Dans nos milieux, pas d’uniforme pour souligner la prestance d’un chef, l’embrigadement de la jeunesse, pas de décorations pour distinguer le « mérite » d’un individu, pas de hiérarchie pour en évaluer l’importance sociale ou intellectuelle. Chez nous, « un mérite éclatant se déterre lui-même » et nos compagnons les plus éminents n’ont jamais éprouvé le besoin de se barder la poitrine de médailles et rubans pour se distinguer à l’admiration de leurs semblables.

On comprend qu’un système social ne permettant l’émergence d’aucun chef suprême, d’aucun gourou ou homme providentiel ne puisse convenir à tous ceux qu’éperonne l’ambition d’arriver, de paraître, de dominer, pas plus qu’à ceux qui n’aspirent qu’à être guidés, gouvernés, rassurés.

Dans la civilisation du prêt-à-porter collectif, les libertaires préconisent du « sur mesure » pour l’individu. Nous souhaitons une société sans Etat ni patron.
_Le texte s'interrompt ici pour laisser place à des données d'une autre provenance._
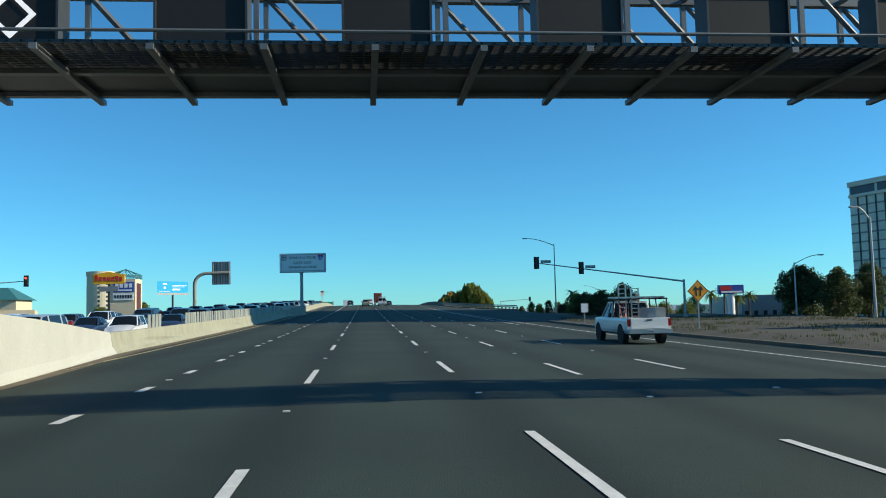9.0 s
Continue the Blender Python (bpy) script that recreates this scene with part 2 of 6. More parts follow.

« C’est par une cascade d’imitations du supérieur par l’inférieur que se sont généralisés les privilèges du premier » (Georges Palante) ; ne comptez pas sur les anarchistes pour imiter les « supérieurs » qui ne le sont que par la faiblesse de la plupart des gens. Il est toujours plus facile de séduire par des artifices que de convaincre par des arguments. Tous les démagogues savent cela. D’où l’engouement des gens pour les slogans publicitaires et politiques, les croyances irrationnelles. D’où la montée de l’extrême-droite.